The Billionaire Brothers Behind America's Predator Drones -- And Their Very Strange Past

Gray Butte, CA: It's around 1 p.m. when my buddy Dave and I finally spot the General Atomics drone base, way out in the wastelands of the Mojave Desert.

We're on the border of San Bernardino and Los Angeles Counties. There's not much around for miles--nothing but sandy soil, rocks, Joshua trees, an abandoned trailer here and there, heaps of trash and tires. There's also a salvage yard full of airplane parts a few miles down the road, as well as a dairy plant and a foul-smelling high density feed lot crammed with miserable dairy cows reeking of shit and piss, baking in the desert sun. Next door to that is a trailer with a sign offering baby goats for sale.

We stop short of the gate, pulling over on the shoulder. Dave is a Victorville native whose dad was in the Air Force. He' s been around drones since they started popping up here in the 1990s. Right after high school, he even scored a brief gig with the infamous Pinkertons, guarding an early prototype of the Predator. But today in our drop-top Mustang rental car--a perfect car for drone hunting--Dave and I look just like a couple'a tourists. I pretend to fumble with the roof controls while we check out the scene.

From afar, the base itself doesn't look like much--just a jumble of low-slung prefab structures and warehouses and random industrial machinery flanked by vivid green alfalfa crop fields, and a solar field just beyond. That base could be anything. But it isn't just anything. We are looking at what used to be an abandoned WWII-era airfield, but today ranks as possibly the largest private drone base in the United States.

General Atomics took the base over in 2001 and converted it into a testing and quality control facility for its drone fleet. This is where the company tests experimental drone technology--like the newfangled stealth bomber jet drone. But mostly the base is where General Atomics techs assemble and test their Predator and Reaper drones before breaking them down again and shipping them to eager customers in the Air Force, Border Patrol, National Guard and the CIA.

The Guardian estimated that U.S. armed forces had about 250 General Atomics drones in 2012. And a good number of them first came through Grey Butte.

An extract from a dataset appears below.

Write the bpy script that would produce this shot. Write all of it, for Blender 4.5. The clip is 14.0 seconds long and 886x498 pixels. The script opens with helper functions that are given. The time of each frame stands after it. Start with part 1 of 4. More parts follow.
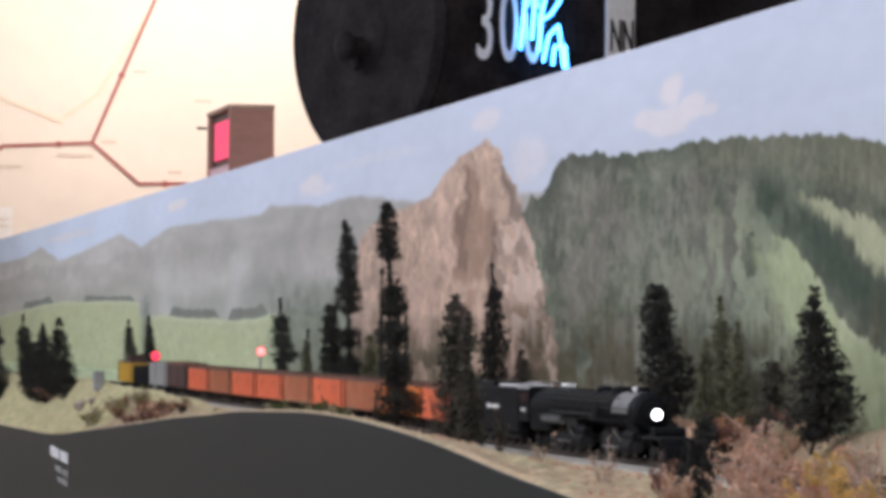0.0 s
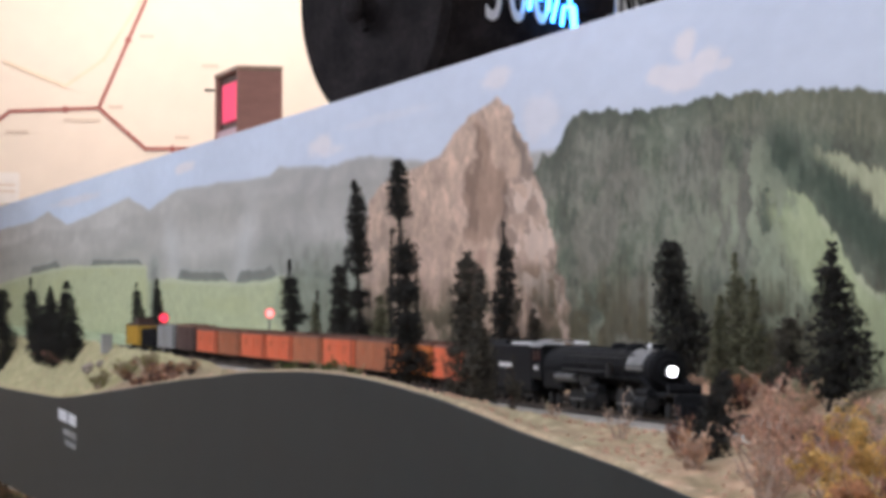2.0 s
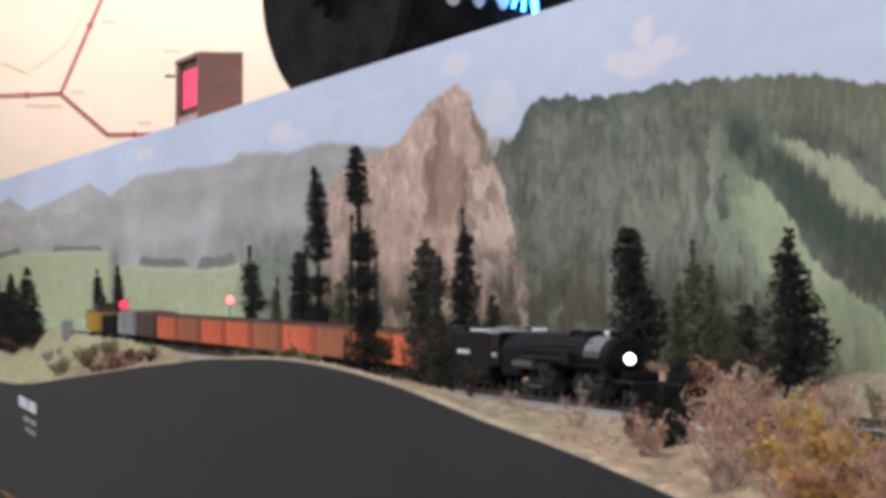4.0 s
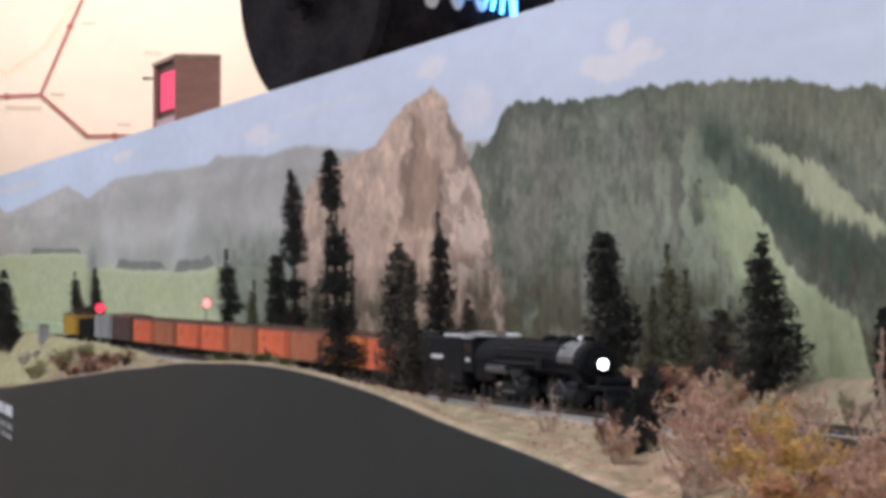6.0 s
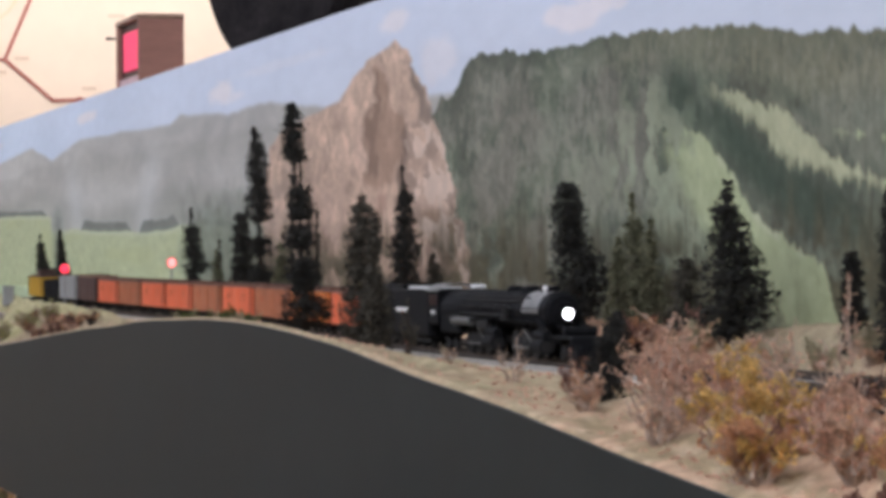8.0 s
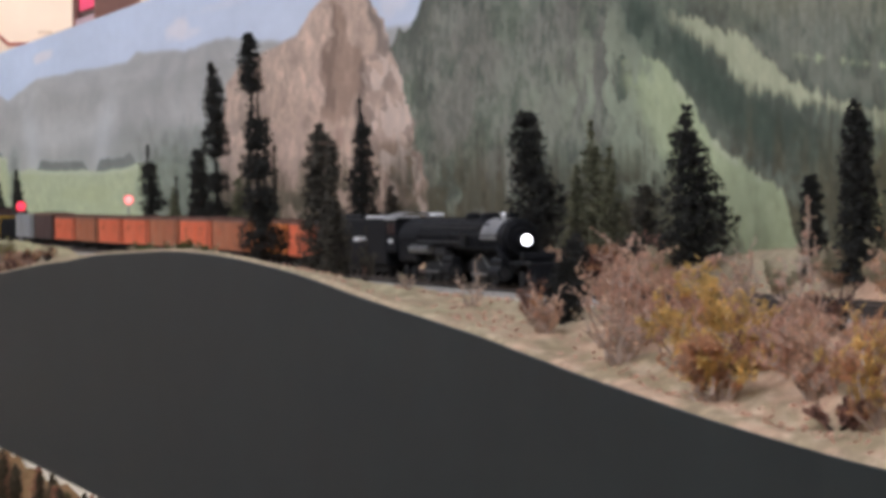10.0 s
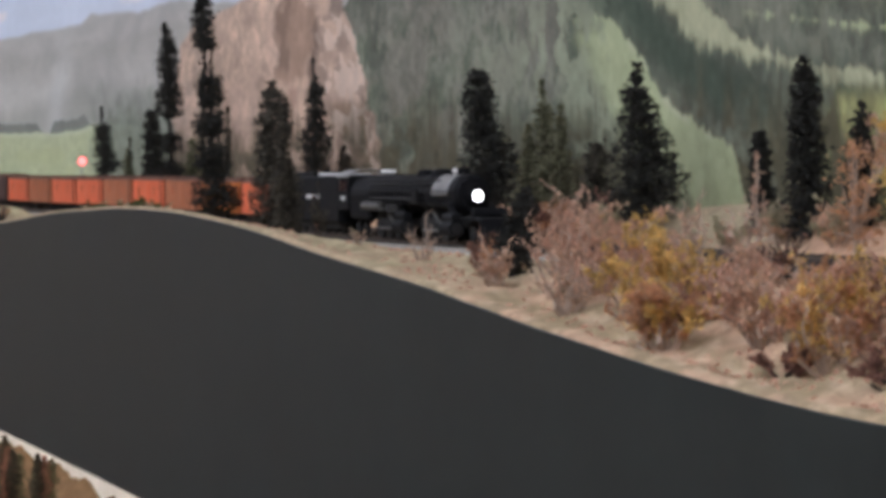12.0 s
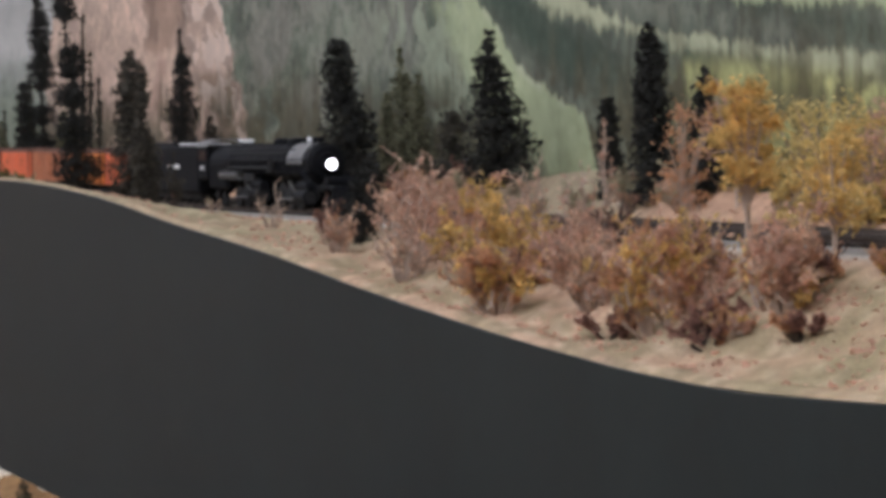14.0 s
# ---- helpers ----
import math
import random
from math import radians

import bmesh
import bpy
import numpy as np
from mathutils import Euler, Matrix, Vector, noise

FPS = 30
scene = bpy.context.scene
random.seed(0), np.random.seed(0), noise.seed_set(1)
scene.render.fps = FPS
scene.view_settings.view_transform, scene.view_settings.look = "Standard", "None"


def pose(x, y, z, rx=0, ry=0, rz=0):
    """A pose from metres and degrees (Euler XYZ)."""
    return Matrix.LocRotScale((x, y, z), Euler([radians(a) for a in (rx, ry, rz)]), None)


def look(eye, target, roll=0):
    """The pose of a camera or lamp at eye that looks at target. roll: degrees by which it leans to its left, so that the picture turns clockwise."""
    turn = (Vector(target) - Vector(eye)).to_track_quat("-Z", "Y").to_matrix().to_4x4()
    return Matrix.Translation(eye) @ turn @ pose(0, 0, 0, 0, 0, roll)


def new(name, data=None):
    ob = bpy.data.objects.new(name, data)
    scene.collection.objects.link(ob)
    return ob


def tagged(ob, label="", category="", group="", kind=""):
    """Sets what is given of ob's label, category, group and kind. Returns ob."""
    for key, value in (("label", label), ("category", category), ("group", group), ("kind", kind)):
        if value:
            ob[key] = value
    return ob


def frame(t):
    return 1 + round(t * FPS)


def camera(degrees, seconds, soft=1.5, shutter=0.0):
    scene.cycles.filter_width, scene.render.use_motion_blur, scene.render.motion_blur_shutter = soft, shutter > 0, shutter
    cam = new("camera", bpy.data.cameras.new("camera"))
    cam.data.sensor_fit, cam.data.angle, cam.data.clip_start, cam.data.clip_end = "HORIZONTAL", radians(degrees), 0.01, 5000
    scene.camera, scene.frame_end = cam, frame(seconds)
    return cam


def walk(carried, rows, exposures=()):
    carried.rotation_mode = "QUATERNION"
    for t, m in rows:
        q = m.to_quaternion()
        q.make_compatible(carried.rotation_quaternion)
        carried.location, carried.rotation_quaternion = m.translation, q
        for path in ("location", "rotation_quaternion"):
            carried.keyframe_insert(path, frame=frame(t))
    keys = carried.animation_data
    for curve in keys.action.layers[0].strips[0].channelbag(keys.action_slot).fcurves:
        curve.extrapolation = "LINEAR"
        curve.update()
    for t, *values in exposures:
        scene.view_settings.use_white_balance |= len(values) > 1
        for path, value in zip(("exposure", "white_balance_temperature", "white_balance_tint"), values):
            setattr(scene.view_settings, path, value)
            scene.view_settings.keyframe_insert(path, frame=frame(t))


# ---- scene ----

As we peer through the outer perimeter fence of the base, I can make out a couple of Reapers parked outside, their motors revving up louder and faster, as they were about to take off. The fence has a couple of smallish signs warning people to stay the fuck away, or else. Beyond the whirring Reapers we see warehouses, hangers, an air control tower and stacks of long rectangular plastic crates that are used to transport the disassembled Predators.

At one point, we spot a Predator hovering very high overhead. It circles a few times and then disappears from view.

I'm suddenly paranoid.

When people talk or think about drones these days, it's usually in very crude, naive, B-sci-fi ways: vague images of big brother robots menacingly hovering over us, observing, recording and tracking our every move…

But I'm not so much spooked by the Predator drones hovering above me, as I am by the spooky brothers who make them: Linden Stanley and James Neal Blue, the mysterious Blue brothers who own and run General Atomics.

You probably don't know about the Blue brothers, and neither did I until a few months ago. There's very little current information available about their lives, and the parts that are known are murky and incomplete.